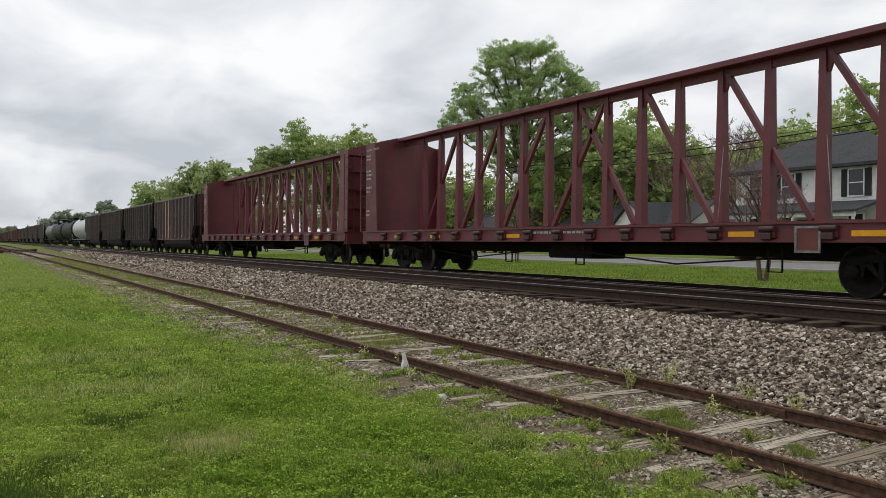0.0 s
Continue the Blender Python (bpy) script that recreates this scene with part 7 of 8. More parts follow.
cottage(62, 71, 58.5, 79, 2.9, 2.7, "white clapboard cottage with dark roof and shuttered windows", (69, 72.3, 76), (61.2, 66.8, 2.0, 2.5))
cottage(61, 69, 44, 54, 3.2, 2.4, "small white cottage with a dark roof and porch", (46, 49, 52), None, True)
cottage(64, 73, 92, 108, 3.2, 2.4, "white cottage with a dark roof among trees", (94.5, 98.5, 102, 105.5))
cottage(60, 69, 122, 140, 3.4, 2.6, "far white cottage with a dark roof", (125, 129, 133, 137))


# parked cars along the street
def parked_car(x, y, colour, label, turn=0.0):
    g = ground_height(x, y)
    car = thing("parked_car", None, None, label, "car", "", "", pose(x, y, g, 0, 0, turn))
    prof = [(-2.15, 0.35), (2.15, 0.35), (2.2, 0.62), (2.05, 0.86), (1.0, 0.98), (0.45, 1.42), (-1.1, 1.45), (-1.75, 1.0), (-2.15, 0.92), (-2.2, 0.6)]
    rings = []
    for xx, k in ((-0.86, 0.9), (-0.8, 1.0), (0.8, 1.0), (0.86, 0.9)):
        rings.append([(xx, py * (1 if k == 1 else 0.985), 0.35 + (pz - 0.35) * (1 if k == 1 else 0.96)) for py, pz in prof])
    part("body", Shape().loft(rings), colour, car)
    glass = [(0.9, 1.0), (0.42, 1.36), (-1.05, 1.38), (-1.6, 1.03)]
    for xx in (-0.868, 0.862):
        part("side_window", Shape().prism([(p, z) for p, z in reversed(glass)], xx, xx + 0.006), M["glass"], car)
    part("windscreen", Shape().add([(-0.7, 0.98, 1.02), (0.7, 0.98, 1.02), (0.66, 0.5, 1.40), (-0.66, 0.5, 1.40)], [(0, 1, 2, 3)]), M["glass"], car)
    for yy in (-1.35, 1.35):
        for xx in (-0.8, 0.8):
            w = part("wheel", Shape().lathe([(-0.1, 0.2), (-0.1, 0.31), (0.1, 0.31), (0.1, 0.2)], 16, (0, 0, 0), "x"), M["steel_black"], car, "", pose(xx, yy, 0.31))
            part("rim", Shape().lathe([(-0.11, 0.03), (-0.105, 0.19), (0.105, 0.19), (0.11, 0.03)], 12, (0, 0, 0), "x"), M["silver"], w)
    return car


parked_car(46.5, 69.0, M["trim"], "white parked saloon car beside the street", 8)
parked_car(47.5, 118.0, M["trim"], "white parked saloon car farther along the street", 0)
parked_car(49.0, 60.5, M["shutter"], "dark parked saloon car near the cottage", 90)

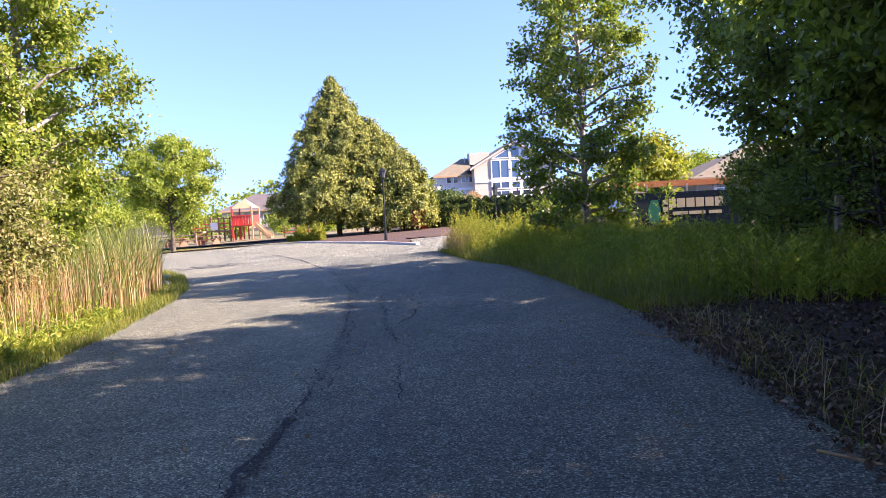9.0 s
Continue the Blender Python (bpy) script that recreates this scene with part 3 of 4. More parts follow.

___

EXERCISE: Omit the pictures and give the material again, exactly and in full.

FULL OUTPUT:
0.0 s
Continue the Blender Python (bpy) script that recreates this scene with part 7 of 8. More parts follow.
cottage(62, 71, 58.5, 79, 2.9, 2.7, "white clapboard cottage with dark roof and shuttered windows", (69, 72.3, 76), (61.2, 66.8, 2.0, 2.5))
cottage(61, 69, 44, 54, 3.2, 2.4, "small white cottage with a dark roof and porch", (46, 49, 52), None, True)
cottage(64, 73, 92, 108, 3.2, 2.4, "white cottage with a dark roof among trees", (94.5, 98.5, 102, 105.5))
cottage(60, 69, 122, 140, 3.4, 2.6, "far white cottage with a dark roof", (125, 129, 133, 137))


# parked cars along the street
def parked_car(x, y, colour, label, turn=0.0):
    g = ground_height(x, y)
    car = thing("parked_car", None, None, label, "car", "", "", pose(x, y, g, 0, 0, turn))
    prof = [(-2.15, 0.35), (2.15, 0.35), (2.2, 0.62), (2.05, 0.86), (1.0, 0.98), (0.45, 1.42), (-1.1, 1.45), (-1.75, 1.0), (-2.15, 0.92), (-2.2, 0.6)]
    rings = []
    for xx, k in ((-0.86, 0.9), (-0.8, 1.0), (0.8, 1.0), (0.86, 0.9)):
        rings.append([(xx, py * (1 if k == 1 else 0.985), 0.35 + (pz - 0.35) * (1 if k == 1 else 0.96)) for py, pz in prof])
    part("body", Shape().loft(rings), colour, car)
    glass = [(0.9, 1.0), (0.42, 1.36), (-1.05, 1.38), (-1.6, 1.03)]
    for xx in (-0.868, 0.862):
        part("side_window", Shape().prism([(p, z) for p, z in reversed(glass)], xx, xx + 0.006), M["glass"], car)
    part("windscreen", Shape().add([(-0.7, 0.98, 1.02), (0.7, 0.98, 1.02), (0.66, 0.5, 1.40), (-0.66, 0.5, 1.40)], [(0, 1, 2, 3)]), M["glass"], car)
    for yy in (-1.35, 1.35):
        for xx in (-0.8, 0.8):
            w = part("wheel", Shape().lathe([(-0.1, 0.2), (-0.1, 0.31), (0.1, 0.31), (0.1, 0.2)], 16, (0, 0, 0), "x"), M["steel_black"], car, "", pose(xx, yy, 0.31))
            part("rim", Shape().lathe([(-0.11, 0.03), (-0.105, 0.19), (0.105, 0.19), (0.11, 0.03)], 12, (0, 0, 0), "x"), M["silver"], w)
    return car


parked_car(46.5, 69.0, M["trim"], "white parked saloon car beside the street", 8)
parked_car(47.5, 118.0, M["trim"], "white parked saloon car farther along the street", 0)
parked_car(49.0, 60.5, M["shutter"], "dark parked saloon car near the cottage", 90)

9.0 s
Continue the Blender Python (bpy) script that recreates this scene with part 3 of 4. More parts follow.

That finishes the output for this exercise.